Vikku is clearly an ace percussionist. His ghatam sings, speaks and romances with other musical instruments under the mastery of his fingers. He interacted with the audience through music. How could one make a musical concert interactive is something that you have to experience yourself. His style, for the uninitiated, is that when he plays, his shirt is unbuttoned displaying rows of rudraksha beads and vibuthi (ash) clad chest. Selvaganesh did a great job with his Kanjira.

Some observations as aside; most of them are long haired, most of them wore Kadukan (diamond ear stud) albeit single and all of them had a shawl. However one striking trait of all of them is their respect for each others’ skill. The jugalbandhi (literal meaning being “tied together”) of six musicians inspiring each other created a seamless performance. Each one of them took the “artistic conversation” to increasingly higher levels and it was a powerhouse performance!

Music is a great stress buster. The way the market has been behaving, I desperately needed to unwind, de-stress and rejuvenate; and that’s just how I feel now - completely unwound, de-stressed and rejuvenated. To borrow cross word’s line (modified) “wear an old coat; buy a front seat in a concert”, I wish I had bought the 2000 bucks ticket. Next time, certainly!!

Sunday, January 6, 2008

Grant me a wish

Another year came and went. It started with dreams, plans and hopes like every other year. Some worked out and some didn’t. I take stock as another year begins and I believe even more strongly in my favorite line “everything happens for a reason”. By the way, I don’t intend turning this into another philosophical piece :-).

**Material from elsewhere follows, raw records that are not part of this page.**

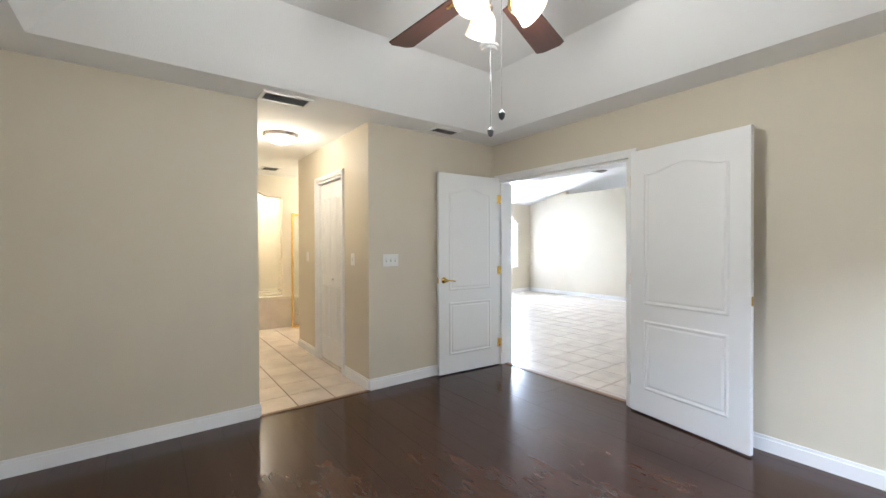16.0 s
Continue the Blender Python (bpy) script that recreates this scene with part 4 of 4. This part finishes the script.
def tile_floor(parent_name, label, areas, pitch, ox, oy, near, mat):
    """Square tiles on a grid; those inside the near stretch are pieces, the rest one mesh."""
    g, w, wy = 0.008, pitch, 0.3174
    bm = bmesh.new()
    b = box(bm, g / 2, w - g / 2, g / 2, wy - g / 2, -.012, 0)
    bmesh.ops.bevel(bm, geom=[e for e in bm.edges if all(v.co.z > -.001 for v in e.verts)], offset=.002, segments=1, affect='EDGES')
    me = finish("tile", bm, mat)
    floor = bpy.data.objects[parent_name]
    rest_v, rest_f = [], []
    count = 0
    for x0, x1, y0, y1 in areas:
        i0, i1 = math.floor((x0 - ox) / w), math.ceil((x1 - ox) / w)
        j0, j1 = math.floor((y0 - oy) / wy), math.ceil((y1 - oy) / wy)
        for i in range(i0, i1):
            for j in range(j0, j1):
                a, c = ox + i * w, oy + j * wy
                e0, e1, f0, f1 = max(a, x0), min(a + w, x1), max(c, y0), min(c + wy, y1)
                if e1 - e0 < .02 or f1 - f0 < .02:
                    continue
                whole = e1 - e0 > w - .001 and f1 - f0 > wy - .001
                if whole and near(a, c) and count < 300:
                    o = new("tile", me)
                    o.parent = floor
                    o.location = (a, c, 0)
                    count += 1
                else:
                    k = len(rest_v)
                    p, q, r, s = e0 + g / 2, e1 - g / 2, f0 + g / 2, f1 - g / 2
                    d = .002
                    rest_v += [(p, r, -.012), (q, r, -.012), (q, s, -.012), (p, s, -.012), (p, r, -d), (q, r, -d), (q, s, -d), (p, s, -d), (p + d, r + d, 0), (q - d, r + d, 0), (q - d, s - d, 0), (p + d, s - d, 0)]
                    for h in range(4):
                        n = (h + 1) % 4
                        rest_f += [(k + h, k + n, k + 4 + n, k + 4 + h), (k + 4 + h, k + 4 + n, k + 8 + n, k + 8 + h)]
                    rest_f.append((k + 8, k + 9, k + 10, k + 11))
    me2 = bpy.data.meshes.new("tiles")
    me2.from_pydata(rest_v, [], rest_f)
    me2.materials.append(mat)
    o = new("tiles", me2)
    o.parent = floor
    tagged(o, label, kind="stuff")


PITCH = 0.3115
tile_floor("floor_slab", "cream square ceramic floor tiles", [(-6.4, 6.35, -5.45, 0.0), (0.0, 6.35, 0.0, 4.635), (0.0, 2.0, 4.635, 4.70), (-4.6, -1.66, 0, .03), (1.775, 5.22, 4.82, HY1)],
           PITCH, 0.838, 4.105, lambda x, y: -2.6 < x < 2.5 and -2.7 < y < 4.4 and (x > -.1 or y < -.3), TILE)


def plank_floor():
    floor = bpy.data.objects["floor_bedroom"]
    q = random.Random(5)
    w, g = 0.127, 0.0003
    shapes = {}
    y = 4.745
    while y < YN - .005:
        y1 = min(y + w, YN)
        x = XW
        first = True
        while x < 1.735 - .01:
            l = q.choice((.45, .75, .9)) if first else 1.22
            first = False
            x1 = min(x + l, 1.735)
            if 1.735 - x1 < .05:
                x1 = 1.735
            key = (round(x1 - x, 3), round(y1 - y, 3))
            if key not in shapes:
                bm = bmesh.new()
                box(bm, g, key[0] - g, g, key[1] - g, -.010, 0)
                bmesh.ops.bevel(bm, geom=[e for e in bm.edges if all(v.co.z > -.001 for v in e.verts)], offset=.0005, segments=1, affect='EDGES')
                shapes[key] = finish("plank", bm, PLANK)
            o = new("plank", shapes[key])
            o.parent = floor
            o.location = (x, y, q.uniform(-.0004, .0004))
            x = x1
        y = y1


plank_floor()
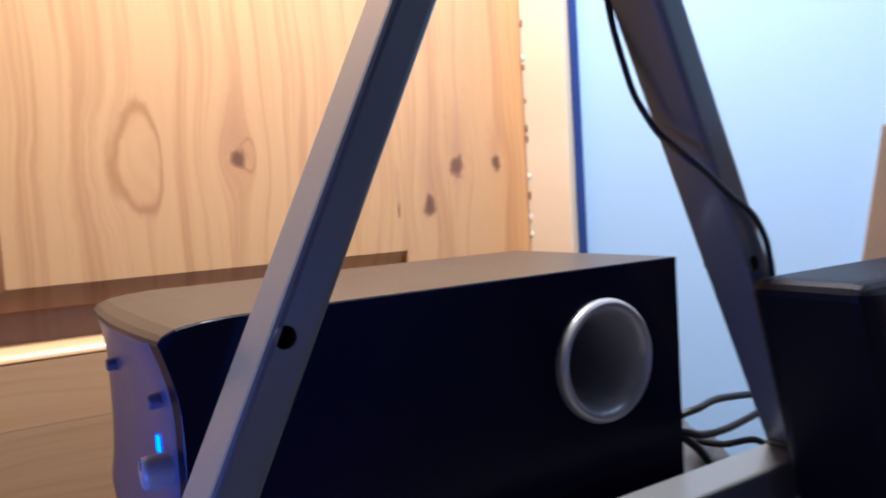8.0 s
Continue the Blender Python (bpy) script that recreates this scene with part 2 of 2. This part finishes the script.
def lathe(profile, centre, axis="y", steps=64):
    """A profile of (radius, height) turned round an axis through centre; closed where the radius is 0."""
    bm = bmesh.new()
    rings = []
    for r, h in profile:
        ring = []
        for i in range(steps):
            a = 2 * math.pi * i / steps
            c, s = r * math.cos(a), r * math.sin(a)
            p = {"y": (c, h, s), "x": (h, c, s), "z": (c, s, h)}[axis]
            ring.append(bm.verts.new(Vector(centre) + Vector(p)))
        rings.append(ring)
    for a, b in zip(rings, rings[1:]):
        for i in range(steps):
            j = (i + 1) % steps
            bm.faces.new((a[i], a[j], b[j], b[i]))
    for ring, (r, _) in ((rings[0], profile[0]), (rings[-1], profile[-1])):
        if r < 0.0006:
            bm.faces.new(ring)
    return bm


def spline(points, per=10):
    """Points on a smooth line through the given ones."""
    pts = [Vector(p) for p in points]
    pts = [2 * pts[0] - pts[1], *pts, 2 * pts[-1] - pts[-2]]
    out = []
    for i in range(1, len(pts) - 2):
        a, b, c, d = pts[i - 1:i + 3]
        for k in range(per):
            t = k / per
            out.append(0.5 * (2 * b + (c - a) * t + (2 * a - 5 * b + 4 * c - d) * t * t + (3 * b - a - 3 * c + d) * t ** 3))
    return out + [pts[-2]]


def hose(points, radius, sides=10, per=10):
    """A round cable along a smooth line."""
    line = spline(points, per)
    bm = bmesh.new()
    rings, side = [], None
    for i, p in enumerate(line):
        way = (line[min(i + 1, len(line) - 1)] - line[max(i - 1, 0)]).normalized()
        if side is None:
            side = way.orthogonal().normalized()
        side = (side - way * side.dot(way)).normalized()
        up = way.cross(side)
        rings.append([bm.verts.new(p + radius * (math.cos(a) * side + math.sin(a) * up)) for a in (2 * math.pi * k / sides for k in range(sides))])
    for a, b in zip(rings, rings[1:]):
        for k in range(sides):
            j = (k + 1) % sides
            bm.faces.new((a[k], a[j], b[j], b[k]))
    bm.faces.new(rings[0]), bm.faces.new(rings[-1][::-1])
    return bm


# ---- the room ----
DOOR_Y = 0.400
X0, X1, Y0, Y1, TOP = -1.7, 0.5665, -2.2, 0.46, 2.4
WALL_Y = 0.400
DOOR_L, DOOR_R = -0.255, 0.543
JAMB_Y = 0.323

single("floor", box((X0, Y0, -0.05), (X1, Y1, 0.0)), MAT_CARPET, "grey-brown speckled carpet with short loop pile", "carpet", "structure")
single("ceiling", box((X0, Y0, TOP), (X1, Y1, TOP + 0.1)), MAT_ROOM, "plain dim ceiling of the room", "ceiling", "structure")
single("wall_east", box((X1, Y0, 0), (X1 + 0.1, Y1 + 0.1, TOP)), MAT_WALL, "pale blue painted wall beside the pine door", "wall", "structure")
single("wall_west", box((X0 - 0.1, Y0, 0), (X0, Y1, TOP)), MAT_ROOM, "plain dim painted wall", "wall", "structure")
single("wall_south", box((X0, Y0 - 0.1, 0), (X1, Y0, TOP)), MAT_ROOM, "plain dim painted wall", "wall", "structure")
wall = thing("wall_north", (0.2, Y1, 0), "pale painted wall round the pine door", "wall", "structure")
part("wall_left", box((X0, WALL_Y, 0), (DOOR_L - 0.05, Y1 + 0.1, TOP)), MAT_WALL, wall)
part("wall_over_door", box((DOOR_L - 0.05, WALL_Y, 2.05), (X1, Y1 + 0.1, TOP)), MAT_WALL, wall)
part("wall_behind_door", box((DOOR_L - 0.05, Y1 + 0.06, 0), (X1, Y1 + 0.1, 2.05)), MAT_DARK, wall)

frame_set = thing("trim_door_frame", (0.55, 0.4, 0), "pale pine door frame with worn paint along its edge", "door frame", "structure")
part("jamb", box((DOOR_R + 0.0022, JAMB_Y, 0), (X1 - 0.0095, Y1, 2.05), 0.003), MAT_FRAME, frame_set)
part("jamb", box((DOOR_L - 0.05, 0.384, 0), (DOOR_L - 0.010, Y1, 2.05), 0.003), MAT_FRAME, frame_set)
part("shaded_edge", box((X1 - 0.0090, JAMB_Y - 0.003, 0), (X1 - 0.0005, Y1, 2.05)), MAT_EDGE, frame_set, "blue painted strip between frame and wall, shade put into its colour")

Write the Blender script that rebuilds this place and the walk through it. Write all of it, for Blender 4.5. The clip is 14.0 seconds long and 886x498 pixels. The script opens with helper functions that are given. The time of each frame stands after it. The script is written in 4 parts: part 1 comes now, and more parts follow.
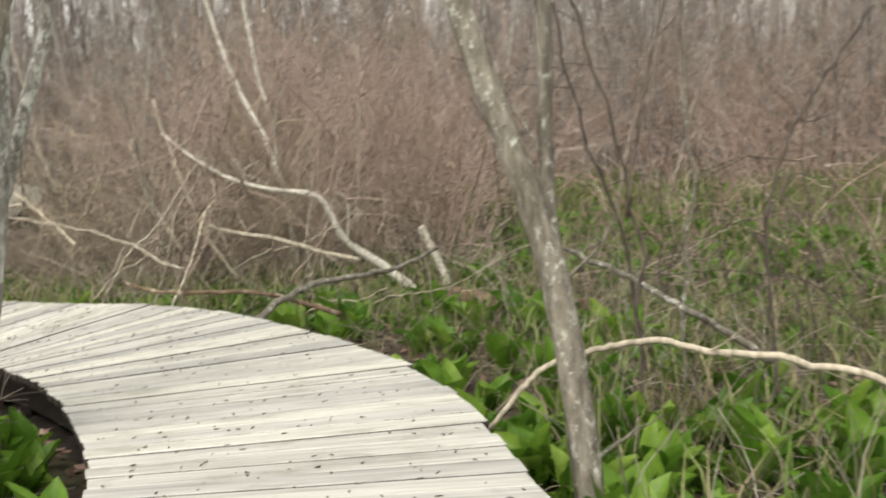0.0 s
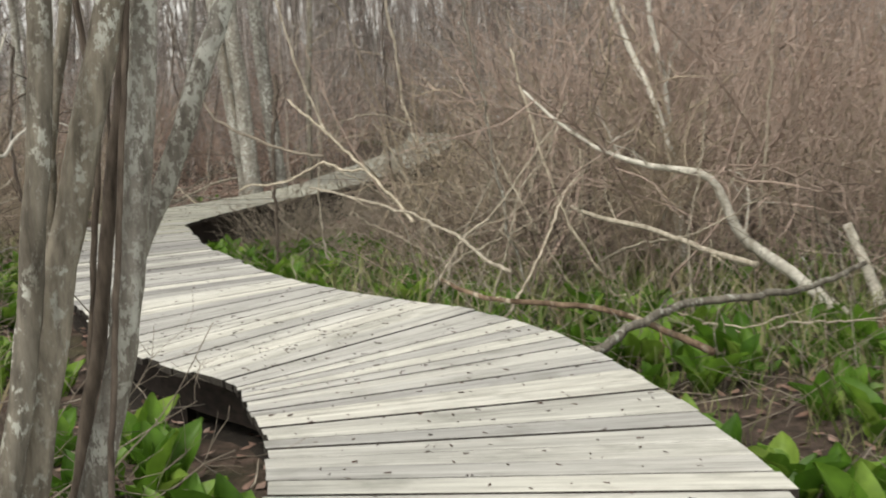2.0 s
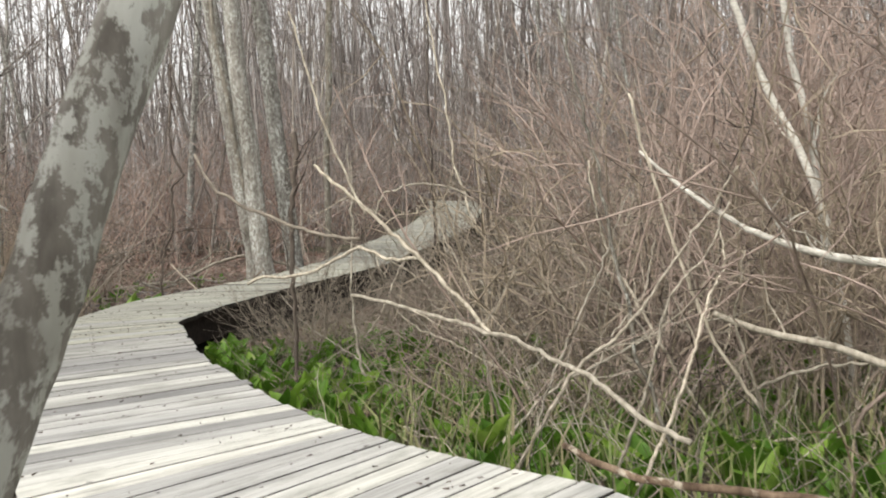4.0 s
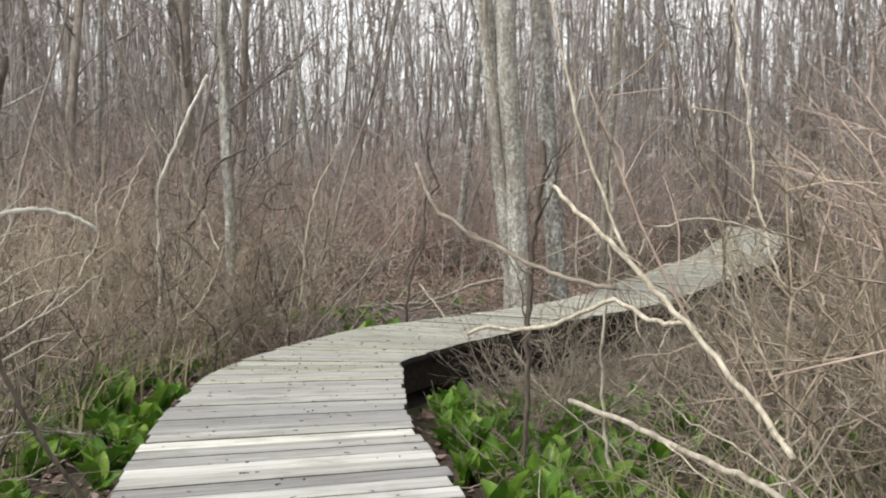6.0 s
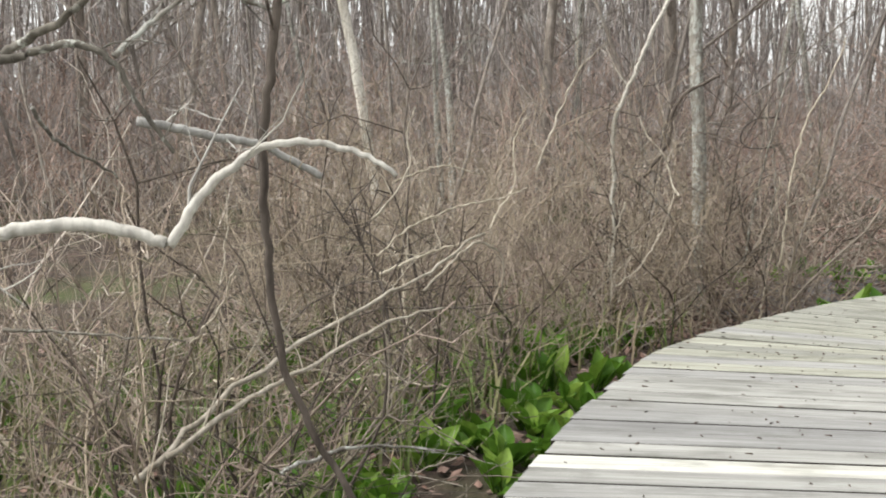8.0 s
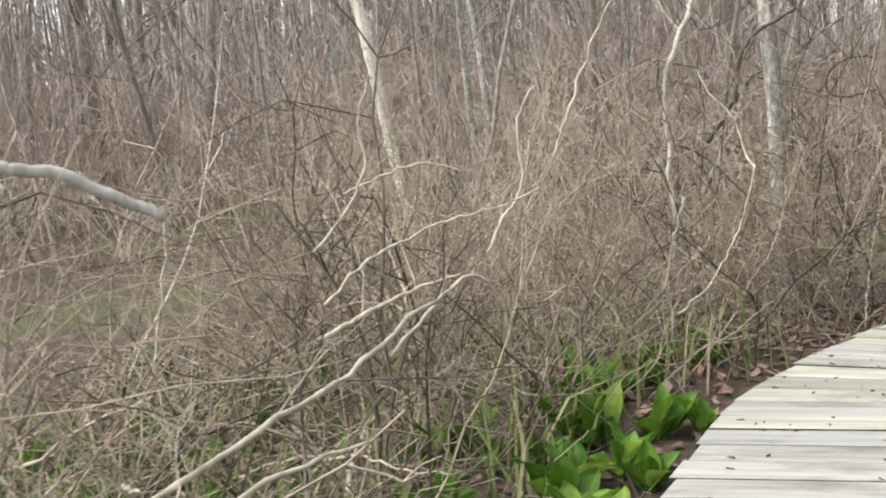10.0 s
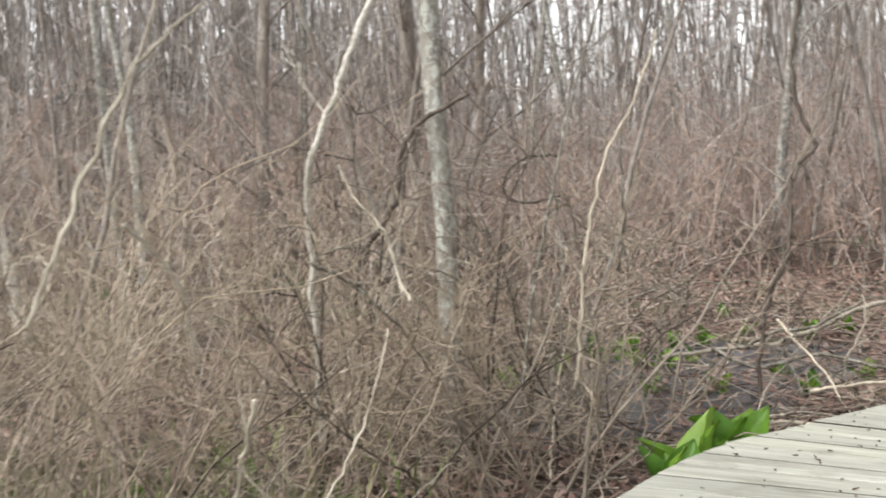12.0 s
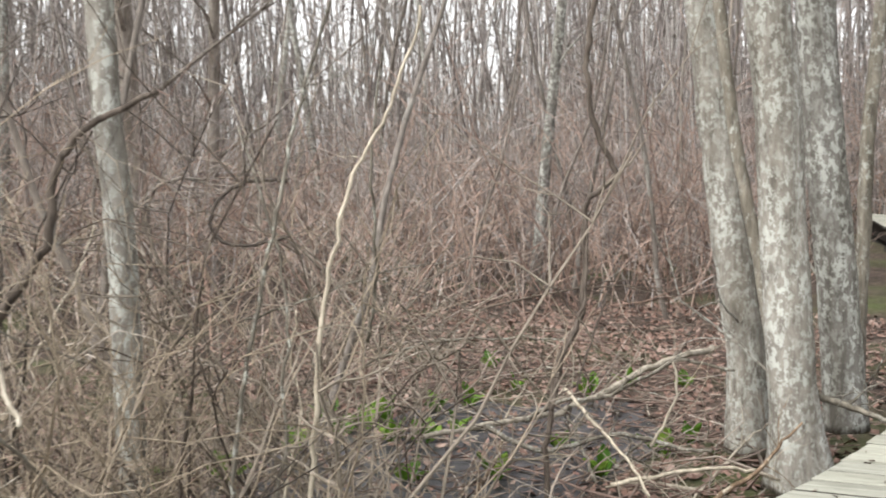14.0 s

Here’s my New Year babble:

Rared to go, dared to do
There was hardly anything that I wouldn’t do
Endless days and chatty nights
Lovely friends and impish fights.

Now I wish I had a time machine
To get back to the valley of fun
Where care free is the way of life and
Goodness is the only feel.

If it’s a dream, let me remain asleep.
If it’s a fantasy, make me unreal.
If it’s crazy, brand me insane,
but then grant me my boon!!

All you readers! Have a wonderful 2008!!